- [WHAT THE TASK REQUIRES]:
Your task is to repeat the lines below exactly, excluding any pictures they contain.

- [RECORDED DATA]:
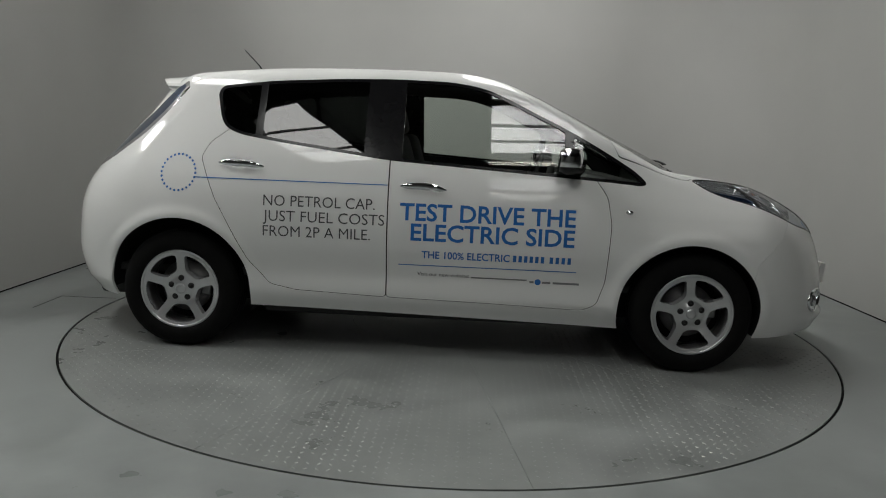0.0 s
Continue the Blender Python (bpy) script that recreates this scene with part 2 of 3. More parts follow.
for sx, sy, _ in SIDE_LIGHTS:
    w_, l_ = SIDE_SIZE
    at = pose(sx, sy, ROOF_Z + 0.04, 0, 0, SIDE_TURN)
    for s_ in (-1, 1):
        box(0.05, l_ + 0.12, 0.26, at @ pose(s_ * (w_ / 2 + 0.03), 0, 0), bm=roof)
        box(w_ + 0.02, 0.05, 0.26, at @ pose(0, s_ * (l_ / 2 + 0.03), 0), bm=roof)
    for b_ in (-0.5, 0.5):
        box(w_, 0.035, 0.05, at @ pose(0, b_ * l_ / 3, -0.04), bm=roof)
tagged(part("ceiling_hall", roof, ROOF_STEEL, smooth=False), "sheeted hall roof with rooflight openings", "ceiling", kind="structure")


def strip_light():
    """A tube fitting: tray, end caps and two tubes."""
    root = new("strip_light")
    part("tray", box(1.30, 0.16, 0.05, pose(0, 0, 0.03), 0.012), PLATE_WHITE, root, smooth=False)
    for s in (-0.045, 0.045):
        part("tube", lathe([(0.001, -0.60), (0.014, -0.60), (0.014, 0.60), (0.001, 0.60)], 12, pose(0, s, -0.02, 0, 90, 0)), TUBE, root)
    for s in (-0.64, 0.64):
        part("end_cap", box(0.03, 0.15, 0.06, pose(s, 0, 0.0), 0.006), PLATE_WHITE, root)
        part("hanger", rod([(s * 0.7, 0, 0.05), (s * 0.7, 0, 0.4)], 0.004, 6), STEEL, root)
    return tagged(root, "lit twin-tube strip light hung under the roof", "strip light", "strip lights of the hall")


LIGHTS = ((0.68, 2.44), (0.8, -1.55), (0.75, -4.9), (0.75, -9.2), (-4.4, -2.3), (-6.5, -1.1), (-5.6, 2.4))
first_light = strip_light()
first_light.matrix_basis = pose(LIGHTS[0][0], LIGHTS[0][1], ROOF_Z - 0.25)
for lx, ly in LIGHTS[1:]:
    copy_thing(first_light, pose(lx, ly, ROOF_Z - 0.25))

# ---- the turntable: a steel disc of plates with raised tread bars ----
turntable = tagged(new("turntable"), "round grey steel turntable with worn tread plates", "turntable")
# ---- the car's form: smooth curves and one implicit surface (x forward, y to its left, z up) ----
def curve(knots):
    """A smooth curve through (a, b) knots: monotone cubic."""
    k = np.array(knots, float)
    X, Y = k[:, 0], k[:, 1]
    h, d = np.diff(X), np.diff(Y) / np.diff(X)
    m = np.empty(len(X))
    m[0], m[-1] = d[0], d[-1]
    w1, w2 = 2 * h[1:] + h[:-1], h[1:] + 2 * h[:-1]
    with np.errstate(divide="ignore", invalid="ignore"):
        m[1:-1] = np.where(d[:-1] * d[1:] > 0, (w1 + w2) / (w1 / d[:-1] + w2 / d[1:]), 0.0)

    def f(x):
        x = np.asarray(x, float)
        i = np.clip(np.searchsorted(X, x) - 1, 0, len(X) - 2)
        t = (x - X[i]) / h[i]
        lo, hi = t < 0, t > 1
        tc = np.clip(t, 0, 1)
        y = ((2 * tc**3 - 3 * tc**2 + 1) * Y[i] + (tc**3 - 2 * tc**2 + tc) * h[i] * m[i]
             + (-2 * tc**3 + 3 * tc**2) * Y[i + 1] + (tc**3 - tc**2) * h[i] * m[i + 1])
        return y + np.where(lo, t * h[i] * m[i], 0) + np.where(hi, (t - 1) * h[i] * m[i + 1], 0)
    return f


def eased(f, w):
    """The curve f with its bends spread over about w."""
    k = ((-1.5, 0.1), (-0.9, 0.15), (-0.4, 0.25), (0.4, 0.25), (0.9, 0.15), (1.5, 0.1))
    return lambda x: sum(a * f(np.asarray(x, float) + o * w) for o, a in k)


def step(a, b, x):
    t = np.clip((np.asarray(x, float) - a) / (b - a), 0, 1)
    return t * t * (3 - 2 * t)


def smax(a, b, k):
    """The larger of two, with a rounded change of width k."""
    h = np.clip(0.5 + 0.5 * (a - b) / k, 0, 1)
    return b + (a - b) * h + k * h * (1 - h)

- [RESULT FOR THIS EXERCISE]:
0.0 s
Continue the Blender Python (bpy) script that recreates this scene with part 2 of 3. More parts follow.
for sx, sy, _ in SIDE_LIGHTS:
    w_, l_ = SIDE_SIZE
    at = pose(sx, sy, ROOF_Z + 0.04, 0, 0, SIDE_TURN)
    for s_ in (-1, 1):
        box(0.05, l_ + 0.12, 0.26, at @ pose(s_ * (w_ / 2 + 0.03), 0, 0), bm=roof)
        box(w_ + 0.02, 0.05, 0.26, at @ pose(0, s_ * (l_ / 2 + 0.03), 0), bm=roof)
    for b_ in (-0.5, 0.5):
        box(w_, 0.035, 0.05, at @ pose(0, b_ * l_ / 3, -0.04), bm=roof)
tagged(part("ceiling_hall", roof, ROOF_STEEL, smooth=False), "sheeted hall roof with rooflight openings", "ceiling", kind="structure")


def strip_light():
    """A tube fitting: tray, end caps and two tubes."""
    root = new("strip_light")
    part("tray", box(1.30, 0.16, 0.05, pose(0, 0, 0.03), 0.012), PLATE_WHITE, root, smooth=False)
    for s in (-0.045, 0.045):
        part("tube", lathe([(0.001, -0.60), (0.014, -0.60), (0.014, 0.60), (0.001, 0.60)], 12, pose(0, s, -0.02, 0, 90, 0)), TUBE, root)
    for s in (-0.64, 0.64):
        part("end_cap", box(0.03, 0.15, 0.06, pose(s, 0, 0.0), 0.006), PLATE_WHITE, root)
        part("hanger", rod([(s * 0.7, 0, 0.05), (s * 0.7, 0, 0.4)], 0.004, 6), STEEL, root)
    return tagged(root, "lit twin-tube strip light hung under the roof", "strip light", "strip lights of the hall")


LIGHTS = ((0.68, 2.44), (0.8, -1.55), (0.75, -4.9), (0.75, -9.2), (-4.4, -2.3), (-6.5, -1.1), (-5.6, 2.4))
first_light = strip_light()
first_light.matrix_basis = pose(LIGHTS[0][0], LIGHTS[0][1], ROOF_Z - 0.25)
for lx, ly in LIGHTS[1:]:
    copy_thing(first_light, pose(lx, ly, ROOF_Z - 0.25))

# ---- the turntable: a steel disc of plates with raised tread bars ----
turntable = tagged(new("turntable"), "round grey steel turntable with worn tread plates", "turntable")
# ---- the car's form: smooth curves and one implicit surface (x forward, y to its left, z up) ----
def curve(knots):
    """A smooth curve through (a, b) knots: monotone cubic."""
    k = np.array(knots, float)
    X, Y = k[:, 0], k[:, 1]
    h, d = np.diff(X), np.diff(Y) / np.diff(X)
    m = np.empty(len(X))
    m[0], m[-1] = d[0], d[-1]
    w1, w2 = 2 * h[1:] + h[:-1], h[1:] + 2 * h[:-1]
    with np.errstate(divide="ignore", invalid="ignore"):
        m[1:-1] = np.where(d[:-1] * d[1:] > 0, (w1 + w2) / (w1 / d[:-1] + w2 / d[1:]), 0.0)

    def f(x):
        x = np.asarray(x, float)
        i = np.clip(np.searchsorted(X, x) - 1, 0, len(X) - 2)
        t = (x - X[i]) / h[i]
        lo, hi = t < 0, t > 1
        tc = np.clip(t, 0, 1)
        y = ((2 * tc**3 - 3 * tc**2 + 1) * Y[i] + (tc**3 - 2 * tc**2 + tc) * h[i] * m[i]
             + (-2 * tc**3 + 3 * tc**2) * Y[i + 1] + (tc**3 - tc**2) * h[i] * m[i + 1])
        return y + np.where(lo, t * h[i] * m[i], 0) + np.where(hi, (t - 1) * h[i] * m[i + 1], 0)
    return f


def eased(f, w):
    """The curve f with its bends spread over about w."""
    k = ((-1.5, 0.1), (-0.9, 0.15), (-0.4, 0.25), (0.4, 0.25), (0.9, 0.15), (1.5, 0.1))
    return lambda x: sum(a * f(np.asarray(x, float) + o * w) for o, a in k)


def step(a, b, x):
    t = np.clip((np.asarray(x, float) - a) / (b - a), 0, 1)
    return t * t * (3 - 2 * t)


def smax(a, b, k):
    """The larger of two, with a rounded change of width k."""
    h = np.clip(0.5 + 0.5 * (a - b) / k, 0, 1)
    return b + (a - b) * h + k * h * (1 - h)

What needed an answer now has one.